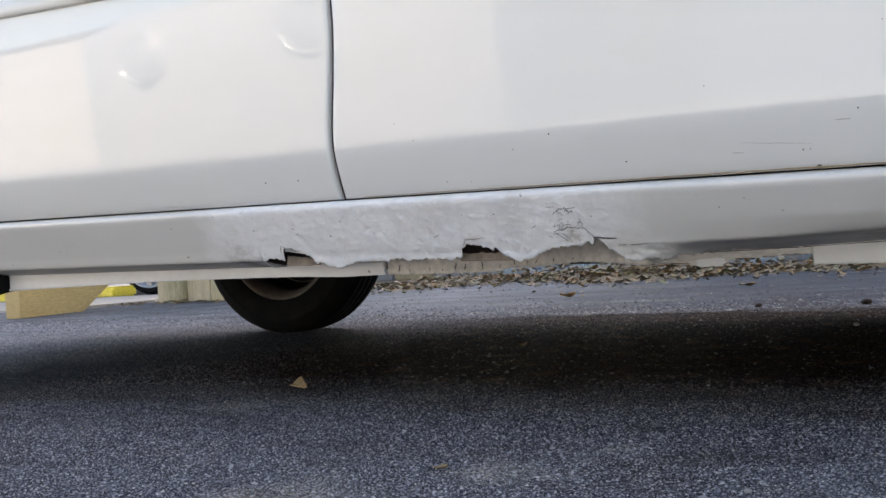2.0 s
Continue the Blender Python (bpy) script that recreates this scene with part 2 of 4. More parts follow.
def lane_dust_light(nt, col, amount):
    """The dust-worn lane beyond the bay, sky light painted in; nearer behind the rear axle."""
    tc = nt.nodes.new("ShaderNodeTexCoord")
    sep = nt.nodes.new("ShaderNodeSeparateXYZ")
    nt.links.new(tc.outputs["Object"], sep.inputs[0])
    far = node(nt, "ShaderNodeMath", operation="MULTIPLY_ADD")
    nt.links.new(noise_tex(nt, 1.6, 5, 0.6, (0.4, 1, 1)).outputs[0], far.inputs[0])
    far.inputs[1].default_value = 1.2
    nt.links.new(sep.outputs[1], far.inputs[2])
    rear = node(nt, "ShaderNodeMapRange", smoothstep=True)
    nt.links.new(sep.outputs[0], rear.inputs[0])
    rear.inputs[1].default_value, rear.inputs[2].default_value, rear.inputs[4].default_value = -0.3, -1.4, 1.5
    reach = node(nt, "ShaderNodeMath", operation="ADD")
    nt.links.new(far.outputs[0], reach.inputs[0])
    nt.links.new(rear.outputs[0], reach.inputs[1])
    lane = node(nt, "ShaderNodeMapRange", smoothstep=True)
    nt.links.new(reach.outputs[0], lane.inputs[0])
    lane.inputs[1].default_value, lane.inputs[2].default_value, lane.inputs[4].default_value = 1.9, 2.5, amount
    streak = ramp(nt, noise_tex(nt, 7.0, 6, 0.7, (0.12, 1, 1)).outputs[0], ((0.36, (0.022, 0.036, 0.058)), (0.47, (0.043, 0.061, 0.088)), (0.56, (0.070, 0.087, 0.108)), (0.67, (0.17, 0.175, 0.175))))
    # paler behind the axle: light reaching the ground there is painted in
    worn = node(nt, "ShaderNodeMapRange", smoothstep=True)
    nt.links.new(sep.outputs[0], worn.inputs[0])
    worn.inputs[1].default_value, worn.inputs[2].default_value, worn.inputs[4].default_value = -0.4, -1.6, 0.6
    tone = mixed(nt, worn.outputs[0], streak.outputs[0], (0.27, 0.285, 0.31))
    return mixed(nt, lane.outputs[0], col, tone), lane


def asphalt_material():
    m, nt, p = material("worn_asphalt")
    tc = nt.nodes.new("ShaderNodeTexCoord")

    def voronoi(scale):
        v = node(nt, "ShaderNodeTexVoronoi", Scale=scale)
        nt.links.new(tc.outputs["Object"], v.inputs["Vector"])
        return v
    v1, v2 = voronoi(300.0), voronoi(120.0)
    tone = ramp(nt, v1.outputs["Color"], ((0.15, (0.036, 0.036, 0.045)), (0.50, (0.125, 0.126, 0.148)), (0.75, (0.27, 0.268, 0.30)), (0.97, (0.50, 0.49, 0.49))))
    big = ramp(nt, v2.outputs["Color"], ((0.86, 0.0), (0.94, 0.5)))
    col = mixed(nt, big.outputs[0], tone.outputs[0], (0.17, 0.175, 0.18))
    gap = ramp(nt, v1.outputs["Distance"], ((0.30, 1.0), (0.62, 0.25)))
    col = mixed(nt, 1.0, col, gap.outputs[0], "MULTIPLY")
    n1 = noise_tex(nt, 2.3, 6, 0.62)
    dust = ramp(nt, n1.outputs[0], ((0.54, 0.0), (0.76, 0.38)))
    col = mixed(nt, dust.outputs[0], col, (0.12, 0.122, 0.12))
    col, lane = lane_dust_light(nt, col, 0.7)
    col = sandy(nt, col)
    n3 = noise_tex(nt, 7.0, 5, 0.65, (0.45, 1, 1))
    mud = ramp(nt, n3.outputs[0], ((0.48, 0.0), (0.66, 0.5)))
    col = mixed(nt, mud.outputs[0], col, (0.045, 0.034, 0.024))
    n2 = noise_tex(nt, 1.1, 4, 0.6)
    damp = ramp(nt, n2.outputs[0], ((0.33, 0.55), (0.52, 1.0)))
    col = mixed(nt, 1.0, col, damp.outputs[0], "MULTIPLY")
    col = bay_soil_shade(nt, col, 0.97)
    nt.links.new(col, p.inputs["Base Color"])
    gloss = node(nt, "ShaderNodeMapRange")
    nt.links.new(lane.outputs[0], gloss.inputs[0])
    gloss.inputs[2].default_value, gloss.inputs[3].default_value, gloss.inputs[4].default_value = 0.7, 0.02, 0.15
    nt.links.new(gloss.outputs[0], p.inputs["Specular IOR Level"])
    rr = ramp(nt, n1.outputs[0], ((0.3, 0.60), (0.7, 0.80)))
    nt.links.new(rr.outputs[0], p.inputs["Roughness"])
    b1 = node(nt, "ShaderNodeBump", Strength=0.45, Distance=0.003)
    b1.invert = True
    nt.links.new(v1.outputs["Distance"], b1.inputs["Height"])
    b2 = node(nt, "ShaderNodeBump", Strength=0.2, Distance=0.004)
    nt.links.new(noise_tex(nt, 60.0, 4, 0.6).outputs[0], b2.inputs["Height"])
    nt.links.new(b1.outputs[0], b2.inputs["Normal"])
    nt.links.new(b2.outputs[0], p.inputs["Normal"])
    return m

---

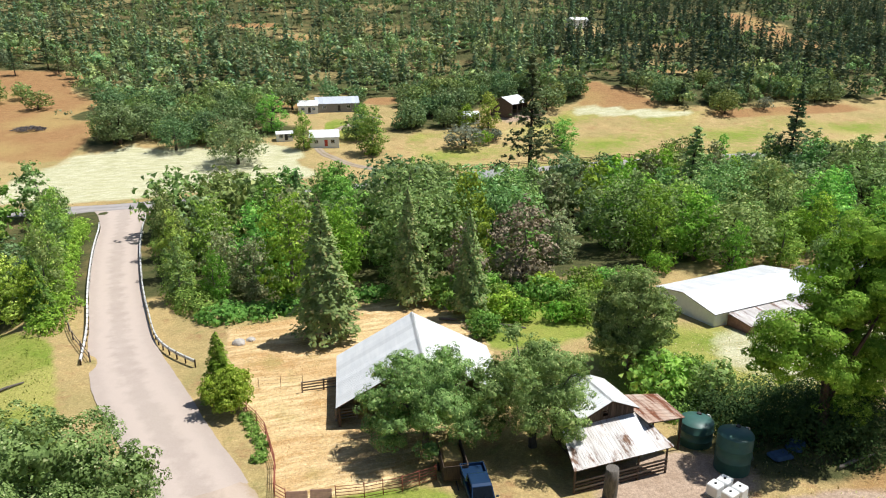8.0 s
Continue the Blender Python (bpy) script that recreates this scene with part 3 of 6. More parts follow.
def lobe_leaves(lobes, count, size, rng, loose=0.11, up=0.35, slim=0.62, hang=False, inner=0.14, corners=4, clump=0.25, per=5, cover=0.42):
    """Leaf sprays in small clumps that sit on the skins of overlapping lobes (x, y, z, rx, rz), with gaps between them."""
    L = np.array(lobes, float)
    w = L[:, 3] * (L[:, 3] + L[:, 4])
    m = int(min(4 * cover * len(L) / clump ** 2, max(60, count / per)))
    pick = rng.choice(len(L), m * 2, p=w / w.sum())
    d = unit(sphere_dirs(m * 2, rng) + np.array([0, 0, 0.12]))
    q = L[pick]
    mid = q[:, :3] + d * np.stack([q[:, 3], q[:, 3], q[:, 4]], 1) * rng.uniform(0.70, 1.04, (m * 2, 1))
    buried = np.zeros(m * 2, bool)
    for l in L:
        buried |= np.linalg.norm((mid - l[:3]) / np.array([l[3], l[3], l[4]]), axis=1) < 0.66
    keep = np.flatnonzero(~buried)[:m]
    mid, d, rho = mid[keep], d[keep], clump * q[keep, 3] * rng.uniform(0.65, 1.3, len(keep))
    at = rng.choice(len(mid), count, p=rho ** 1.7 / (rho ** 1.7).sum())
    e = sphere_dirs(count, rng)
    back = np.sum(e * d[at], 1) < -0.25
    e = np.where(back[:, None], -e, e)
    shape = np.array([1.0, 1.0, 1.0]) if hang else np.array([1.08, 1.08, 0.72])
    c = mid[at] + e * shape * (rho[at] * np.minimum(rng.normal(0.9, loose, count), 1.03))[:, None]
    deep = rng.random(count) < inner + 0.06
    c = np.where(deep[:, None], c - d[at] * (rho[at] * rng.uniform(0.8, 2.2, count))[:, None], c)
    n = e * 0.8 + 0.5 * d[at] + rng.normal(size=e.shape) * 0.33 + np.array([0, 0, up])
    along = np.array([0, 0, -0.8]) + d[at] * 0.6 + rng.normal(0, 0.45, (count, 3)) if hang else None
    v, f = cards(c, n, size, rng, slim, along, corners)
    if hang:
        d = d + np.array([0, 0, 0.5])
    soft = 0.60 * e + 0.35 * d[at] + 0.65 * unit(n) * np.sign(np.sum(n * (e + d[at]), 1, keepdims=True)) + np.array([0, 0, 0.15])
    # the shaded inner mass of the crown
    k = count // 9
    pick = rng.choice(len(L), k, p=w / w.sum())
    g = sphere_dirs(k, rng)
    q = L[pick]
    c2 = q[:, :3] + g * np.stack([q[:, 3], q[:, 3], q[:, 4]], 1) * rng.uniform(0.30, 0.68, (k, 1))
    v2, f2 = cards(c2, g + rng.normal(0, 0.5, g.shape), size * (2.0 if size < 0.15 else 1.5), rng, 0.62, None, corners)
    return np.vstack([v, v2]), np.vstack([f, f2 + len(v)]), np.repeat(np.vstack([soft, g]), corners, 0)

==

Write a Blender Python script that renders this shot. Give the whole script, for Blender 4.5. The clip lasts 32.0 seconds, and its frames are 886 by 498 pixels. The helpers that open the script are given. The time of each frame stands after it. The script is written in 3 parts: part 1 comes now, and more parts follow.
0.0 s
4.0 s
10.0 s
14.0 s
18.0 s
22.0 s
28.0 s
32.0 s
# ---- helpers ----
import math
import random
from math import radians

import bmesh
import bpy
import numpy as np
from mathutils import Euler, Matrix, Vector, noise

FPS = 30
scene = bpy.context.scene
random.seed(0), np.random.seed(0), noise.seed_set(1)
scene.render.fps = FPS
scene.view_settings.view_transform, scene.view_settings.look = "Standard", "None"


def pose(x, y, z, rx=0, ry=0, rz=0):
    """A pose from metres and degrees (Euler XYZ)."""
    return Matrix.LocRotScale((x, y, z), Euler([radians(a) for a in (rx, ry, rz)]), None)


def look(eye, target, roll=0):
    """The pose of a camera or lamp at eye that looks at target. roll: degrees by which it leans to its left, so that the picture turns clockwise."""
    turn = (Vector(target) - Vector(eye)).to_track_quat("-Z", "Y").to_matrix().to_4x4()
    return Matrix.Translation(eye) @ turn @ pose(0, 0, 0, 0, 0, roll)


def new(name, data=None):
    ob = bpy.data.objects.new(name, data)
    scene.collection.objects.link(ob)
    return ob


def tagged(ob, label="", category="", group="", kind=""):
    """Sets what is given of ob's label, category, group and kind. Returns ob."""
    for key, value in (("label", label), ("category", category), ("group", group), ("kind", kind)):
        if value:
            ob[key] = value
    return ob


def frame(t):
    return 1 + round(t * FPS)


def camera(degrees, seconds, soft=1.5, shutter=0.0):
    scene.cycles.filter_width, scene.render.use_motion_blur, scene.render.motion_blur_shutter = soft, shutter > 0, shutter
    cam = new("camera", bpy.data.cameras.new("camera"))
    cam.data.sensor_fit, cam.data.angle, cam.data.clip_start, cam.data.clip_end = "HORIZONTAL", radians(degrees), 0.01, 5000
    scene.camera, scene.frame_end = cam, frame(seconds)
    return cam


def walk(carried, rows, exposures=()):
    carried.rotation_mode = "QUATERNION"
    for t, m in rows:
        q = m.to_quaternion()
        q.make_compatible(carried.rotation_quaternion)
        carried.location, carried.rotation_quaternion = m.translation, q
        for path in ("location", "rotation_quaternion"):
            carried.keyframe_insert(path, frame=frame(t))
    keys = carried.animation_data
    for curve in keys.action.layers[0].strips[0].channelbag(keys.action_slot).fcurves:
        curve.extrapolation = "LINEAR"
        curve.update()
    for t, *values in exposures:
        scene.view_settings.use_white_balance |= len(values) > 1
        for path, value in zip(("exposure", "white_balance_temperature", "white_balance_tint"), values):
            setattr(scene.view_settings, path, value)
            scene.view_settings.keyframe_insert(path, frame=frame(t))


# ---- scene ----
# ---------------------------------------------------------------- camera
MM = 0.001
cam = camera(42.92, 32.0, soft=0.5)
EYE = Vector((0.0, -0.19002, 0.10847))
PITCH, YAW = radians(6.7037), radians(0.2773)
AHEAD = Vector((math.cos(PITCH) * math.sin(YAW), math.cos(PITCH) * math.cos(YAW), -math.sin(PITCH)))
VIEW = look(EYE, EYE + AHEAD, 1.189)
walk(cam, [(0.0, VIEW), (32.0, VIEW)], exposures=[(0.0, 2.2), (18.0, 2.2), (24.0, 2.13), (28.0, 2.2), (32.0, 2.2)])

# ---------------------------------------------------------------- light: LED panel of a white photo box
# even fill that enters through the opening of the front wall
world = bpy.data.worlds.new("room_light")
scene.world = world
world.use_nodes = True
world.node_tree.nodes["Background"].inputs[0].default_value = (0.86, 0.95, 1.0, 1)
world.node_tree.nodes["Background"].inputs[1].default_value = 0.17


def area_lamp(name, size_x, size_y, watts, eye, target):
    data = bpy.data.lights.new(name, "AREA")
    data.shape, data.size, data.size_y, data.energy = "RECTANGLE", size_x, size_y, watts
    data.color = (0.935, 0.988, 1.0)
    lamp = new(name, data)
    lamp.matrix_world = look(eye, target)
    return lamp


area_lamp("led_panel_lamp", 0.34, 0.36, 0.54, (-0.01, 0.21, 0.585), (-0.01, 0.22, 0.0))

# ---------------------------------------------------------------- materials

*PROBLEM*
Using the data above, extract exactly the lines from the one that holds "scene = bpy.context.scene" to the one that holds "ob = bpy.data.objects.new(name, data)", both ends included, and no others.

*CORRECT RESULT*
scene = bpy.context.scene
random.seed(0), np.random.seed(0), noise.seed_set(1)
scene.render.fps = FPS
scene.view_settings.view_transform, scene.view_settings.look = "Standard", "None"


def pose(x, y, z, rx=0, ry=0, rz=0):
    """A pose from metres and degrees (Euler XYZ)."""
    return Matrix.LocRotScale((x, y, z), Euler([radians(a) for a in (rx, ry, rz)]), None)


def look(eye, target, roll=0):
    """The pose of a camera or lamp at eye that looks at target. roll: degrees by which it leans to its left, so that the picture turns clockwise."""
    turn = (Vector(target) - Vector(eye)).to_track_quat("-Z", "Y").to_matrix().to_4x4()
    return Matrix.Translation(eye) @ turn @ pose(0, 0, 0, 0, 0, roll)


def new(name, data=None):
    ob = bpy.data.objects.new(name, data)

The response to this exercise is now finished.